Random Testing of WebAssembly Implementations Using Semantically Valid Programs

phickey · 2023-08-04T23:20:43

Related: one of my colleagues created [wasm-smith](https://github.com/bytecodealliance/wasm-tools/tree/main/cra...) for fuzzing wasmparser and Wasmtime.

hardwaresofton · 2023-08-05T02:41:44

The attention to detail and quality of the wasmtime tooling and runtime is amazing.

I don’t think I’ve ever seen standards work be so high quality.

tlively · 2023-08-05T00:13:10

The end of the related work section cites both wasm-smith and the Binaryen fuzzer (https://github.com/WebAssembly/binaryen/wiki/Fuzzing) and says, "They both provide a fuzzer that turns a stream of bytes into a WebAssembly module in order to test implementations. Their fuzzers always generate semantically valid test cases, but lack the targeting and tuning that Xsmith provides."

I look forward to reading more about how they do the targeting and tuning.

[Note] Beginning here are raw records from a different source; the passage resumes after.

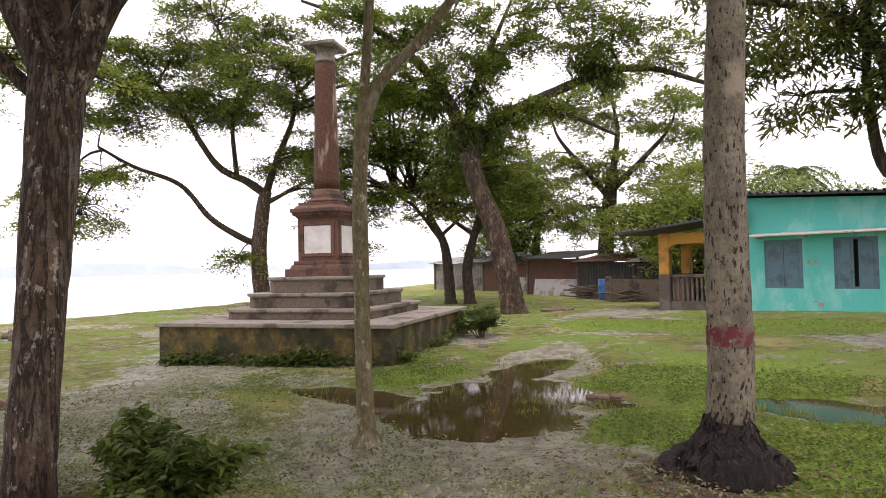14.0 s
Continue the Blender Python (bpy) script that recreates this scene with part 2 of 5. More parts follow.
BARK_PALM = palm_bark("ringed_palm_bark", (0.15, 0.125, 0.084), (0.41, 0.365, 0.26), (0.05, 0.036, 0.025))
BARK_PALM_PITTED = palm_bark("pitted_palm_bark", (0.1, 0.085, 0.055), (0.26, 0.225, 0.155), (0.018, 0.013, 0.008), 0.565)
FADED_PAINT = surface("faded_red_paint", (0.15, 0.05, 0.032), (0.22, 0.085, 0.055), (0.22, 0.145, 0.085), 15, 40, 0.9, 0.5, stain=(0.42, 0.55))
RED_PAINT = surface("worn_red_paint", (0.16, 0.024, 0.026), (0.105, 0.026, 0.024), (0.15, 0.095, 0.08), 13, 40, 0.88, 0.6, stain=(0.47, 0.6))
ROOT_MAT = bark("rooty_palm_base", (0.014, 0.009, 0.006), (0.05, 0.032, 0.022), (0.12, 0.085, 0.06), 0.66, 40, 1.0, (1, 1, 0.3))
LEAF_FINE = leaf_mat("feathery_leaf", (0.03, 0.05, 0.007), (0.17, 0.225, 0.03), (0.34, 0.4, 0.05), 0.45, 0.45)
LEAF_DARK = leaf_mat("dark_hanging_leaf", (0.016, 0.03, 0.006), (0.1, 0.145, 0.025), (0.14, 0.18, 0.032), 0.4, 0.35)
LEAF_MANGO = leaf_mat("mango_leaf", (0.026, 0.042, 0.008), (0.13, 0.155, 0.028), (0.3, 0.29, 0.05), 0.4, 0.42)
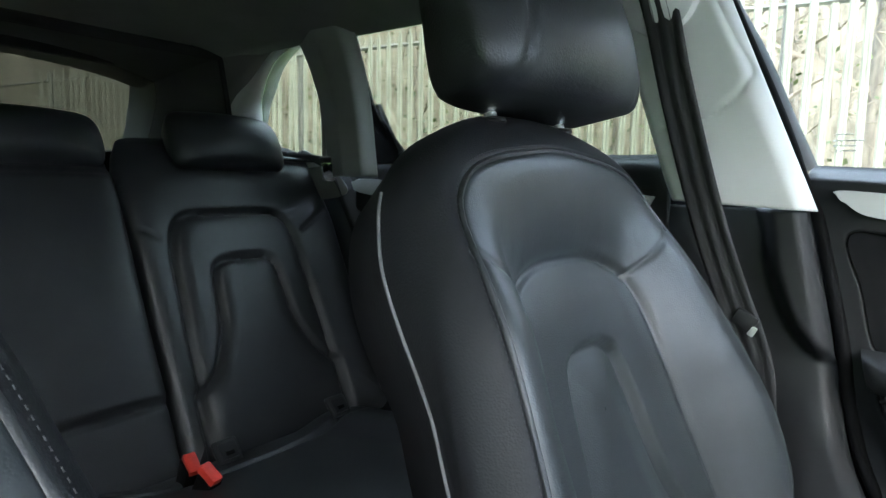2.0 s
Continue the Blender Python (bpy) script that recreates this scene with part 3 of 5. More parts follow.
# rear left door
rdoor = thing("rear_passenger_door", (-.45, .72, .6), "black rear door panel with aluminium strip under its window", "car door")
zz = np.linspace(.5, 1.093, 90)
xx = np.linspace(-.80, -.118, 120)
Xd, Zd = np.meshgrid(xx, zz, indexing="xy")
Yd = .705 + .035 * step((Zd - 1.07) / .022) + .035 * step((.98 - Zd) / .02) * step((Zd - .84) / .02)
sheet("door_panel", np.stack([Xd, Yd, Zd], -1), SOFT, rdoor, thick=.004)
plate("trim_strip", spline([(-.79, 1.046), (-.6, 1.038), (-.40, 1.034), (-.16, 1.030), (-.152, 1.02), (-.16, 1.006), (-.4, 1.006), (-.6, 1.006), (-.79, 1.017)], 60, True),
      FACE_IN @ Matrix.Translation((0, 0, -.704)), .005, SILVER, rdoor, "brushed aluminium trim strip", bevel=.002)
arm = spline([(-.70, .69, .86), (-.6, .665, .85), (-.4, .66, .84), (-.25, .668, .83)], 20)
tube("armrest", arm, .03, LEATHER_FIRM, rdoor, n=14)
tube("window_frame", spline([(-.690, .735, 1.092), (-.725, .72, 1.14), (-.757, .70, 1.20), (-.766, .655, 1.345), (-.74, .648, 1.368), (-.5, .645, 1.375), (-.22, .645, 1.372), (-.155, .655, 1.34), (-.125, .735, 1.092)], 80),
     .014, RUBBER_DARK, rdoor, n=8)
p = [(-.690, 1.08), (-.725, 1.14), (-.757, 1.20), (-.766, 1.345), (-.74, 1.368), (-.5, 1.375), (-.22, 1.372), (-.155, 1.34), (-.12, 1.08)]
w_pane = plate("window_pane", [(x, z * k) for x, z in p], gm, .004, GLASS_DARK, rdoor, bevel=0)

plate("quarter_filler", [(-.757, 1.08), (-.757, 1.205), (-.742, 1.205), (-.682, 1.105), (-.682, 1.08)], FACE_IN @ Matrix.Translation((0, 0, -.722)), .012, RUBBER_DARK, rdoor, "black corner filler of the rear window", bevel=.003)

# C and D pillars with the quarter window
rear_trim = thing("rear_pillar_trim", (-1.0, .66, 1.2), "pale grey rear pillar trim round the quarter window", "pillar trim", kind="structure")
rows = np.linspace(1.05, 1.40, 50)
cols = np.linspace(0, 1, 30) ** 1.2
lx = curve1(rows, [(1.05, -.800), (1.15, -.818), (1.25, -.835), (1.34, -.855), (1.40, -.875)])
rx = curve1(rows, [(1.05, -.712), (1.2, -.732), (1.34, -.742), (1.40, -.755)])
Xp = lx[:, None] + (rx - lx)[:, None] * cols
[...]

HeliosPanoptes · 2023-08-05T00:50:31

Hi! Author here. Xsmith provides a lot of ways to tune the choices it makes during program generation. By far the easiest, and the one used a lot in Wasmlike (the fuzzer in this thesis), is adjusting the weight of each AST node. It doesn’t just have to be a static weight though! It can be a function of any number of attributes present in the AST so far when that choice is made!

For example, to get a nice spread of function sizes, Wasmlike limits the AST depth of new functions based on how many were generated so far. If the maximum depth isn’t limited, program size and generation time explodes. If the depth is just a simple continuation of where the function was first called from, the resulting program will have a ridiculous number of one liner functions without any medium sized ones.

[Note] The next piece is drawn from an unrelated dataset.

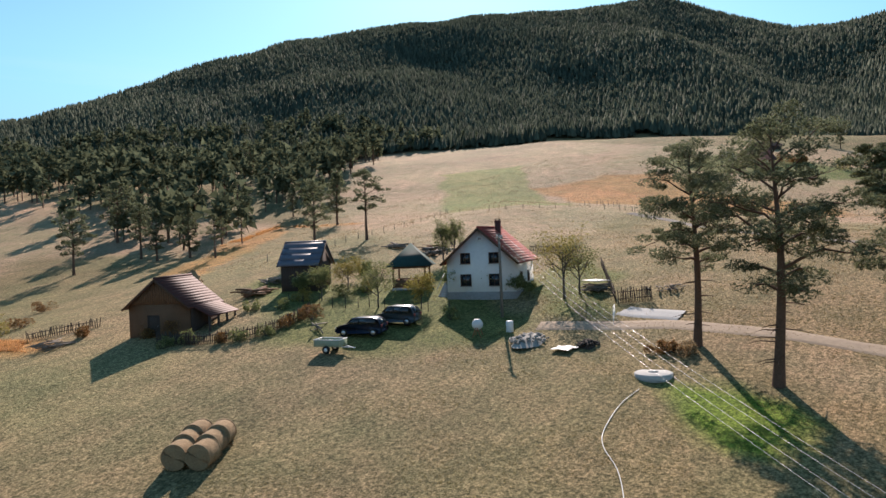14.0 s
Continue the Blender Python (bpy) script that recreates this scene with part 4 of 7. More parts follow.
def plank_walls(parent, w, l, h, mat, step=0.24):
    """Upright boards round a shed, each a part of its own."""
    rng = np.random.default_rng(int(w * 100 + l * 10))
    for side in ("f", "l", "r"):
        span = w if side == "f" else l
        for k in range(int(span / step)):
            a = -span / 2 + k * step
            m = {"f": pose(a, -0.03, 0), "l": pose(-w / 2 - 0.03, a + l / 2 + step, 0, 0, 0, -90), "r": pose(w / 2 + 0.03, a + l / 2, 0, 0, 0, 90)}[side]
            part("plank", Geo().box(0.008, -0.015, 0.02, step - 0.008, 0.02, h - 0.04 + rng.uniform(-0.05, 0.02), chamfer=0.004), mat, parent, at=m)


# ---- poles and wires ----
def power_pole(x, y, h, arm=True, rz=0.0, concrete=False, label="weathered wooden power pole with a crossarm"):
    ob = thing("power_pole", on(x, y, rz, 0.0), label, "pole", "power poles")
    part("pole", Geo().tube([(0, 0, -0.8), (0, 0, h * 0.5), (0.03, 0, h)], [0.12, 0.1, 0.075] if concrete else [0.15, 0.125, 0.095], 10), POLE_GREY if concrete else WEATHERED, ob, smooth=True)
    if arm:
        a = part("crossarm", Geo().box(-0.85, -0.06, h - 0.45, 0.85, 0.06, h - 0.33, chamfer=0.012), STEEL if concrete else WEATHERED, ob)
        for i in (-0.78, -0.3, 0.3, 0.78):
            part("insulator", Geo().tube([(i, 0, h - 0.34), (i, 0, h - 0.25), (i, 0, h - 0.2), (i, 0, h - 0.13)], [0.02, 0.045, 0.03, 0.05], 8), WHITE_PAINT, a)
    return ob


def cable_span(a, b, sag, r, name="power_cable", label="bright aluminium power cable", mat=None):
    t = np.linspace(0, 1, 24)[:, None]
    p = np.array(a) * (1 - t) + np.array(b) * t
    p[:, 2] -= sag * 4 * t[:, 0] * (1 - t[:, 0])
    ob = part(name, Geo().tube(p, np.full(24, r), 5), mat or WIRE)
    return tagged(ob, label, "cable", "power cables")


def line_between(p, q, sag, n=4, r=0.0045):
    (x0, y0, z0), (x1, y1, z1) = p, q
    a = math.atan2(y1 - y0, x1 - x0) + math.pi / 2
    for off in (-0.78, -0.3, 0.3, 0.78)[:n]:
        d = (math.cos(a) * off, math.sin(a) * off)
        cable_span((x0 + d[0], y0 + d[1], z0), (x1 + d[0], y1 + d[1], z1), sag, r)


# ---- fences ----
def fence_post(m, h, r, lean, mat, label, group):
    ob = part("fence_post", Geo().tube([(0, 0, -0.4), (lean[0] * 0.4, lean[1] * 0.4, h * 0.5), (lean[0], lean[1], h)], [r * 1.1, r, r * 0.8], 7), mat)
    ob.matrix_basis = m
    return tagged(ob, label, "fence post", group)


def post_row(pts, h, group, label, r=0.06, mat=None, wires=0):
    rng = np.random.default_rng(len(pts) * 7 + int(abs(pts[0][0])))
    tops = []
    for x, y in pts:
        lean = rng.normal(size=2) * 0.03
        hh = h * rng.uniform(0.85, 1.15)
        fence_post(on(x, y), hh, r * rng.uniform(0.8, 1.25), lean, mat or WEATHERED, label, group)
        tops.append((x + lean[0] * 0.8, y + lean[1] * 0.8, float(gz(x, y)[0]) + hh * 0.8))
    for k in range(wires):
        for a, b in zip(tops[:-1], tops[1:]):
            d = -0.28 * k
            cable_span((a[0], a[1], a[2] + d), (b[0], b[1], b[2] + d), 0.05, 0.006, "fence_wire", "thin rusty fence wire", WEATHERED)


def spaced(line, step):
    c = smooth_line(line, 0.5) if len(line) > 2 else np.array([np.array(line[0]) + (np.array(line[1]) - np.array(line[0])) * t for t in np.linspace(0, 1, 60)])
    s = np.r_[0, np.cumsum(np.linalg.norm(np.diff(c, axis=0), axis=1))]
    k = np.arange(0, s[-1], step)
    return np.c_[np.interp(k, s, c[:, 0]), np.interp(k, s, c[:, 1])]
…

pfdietz · 2023-08-05T02:15:50

Do you do swarm testing, where you random disable some fraction of the kinds of choices for generating program fragments before generating the AST? If so, how did that help?

HeliosPanoptes · 2023-08-05T05:00:46

Come to think of it, there is something similar that Xsmith can do with parametric randomness, where it can change just one small choice in the chain of decisions that made a random program. It’s a library developed by a previous masters student at the research lab, and it’s called Clotho: https://docs.racket-lang.org/clotho/index.html.

The idea is to enable feedback directed fuzzing for a senantically valid random program generator. I believe that adding this to the Wasm fuzzer is the ‘next step’ in the ongoing research.

So not quite swarm testing, but a bit closer in terms of focused fuzzing instead of a shotgun approach.

HeliosPanoptes · 2023-08-05T02:34:45

Short answer: no. The focus was on always generating semantically valid programs. That said, there is a lot of work on avoiding nondeterministic or undefined behavior, like division by zero or negative square roots.

There are also a few ‘feature’ flags to enable/disable things like floating point operations in the case that it would affect results, but that never actually came up in testing, and the tests runs we did used roughly the same configurations.

fasterik · 2023-08-05T11:11:53

I think random/fuzz testing is far more effective than unit testing. I pretty much don't write individual test cases anymore. I write a test that throws random data at a system or does random operations on it. Combined with a liberal use of assertions, it usually catches bugs very quickly.

pfdietz · 2023-08-05T13:45:35

The key point is that a program can generate inputs far faster than you can. So a testing system based on generation of inputs can create and execute far more cases than manual creation of individual unit tests.

The problem becomes determining if the test has failed. You should be creating properties to test, not inputs.

There used to be, back in the stone age of computing, this notion that random generation of test inputs was bad because it would waste valuable computing time. It was thought to be better to manually create carefully crafted individual tests. But the relative cost of people vs. the computer has changed by many orders of magnitude since then.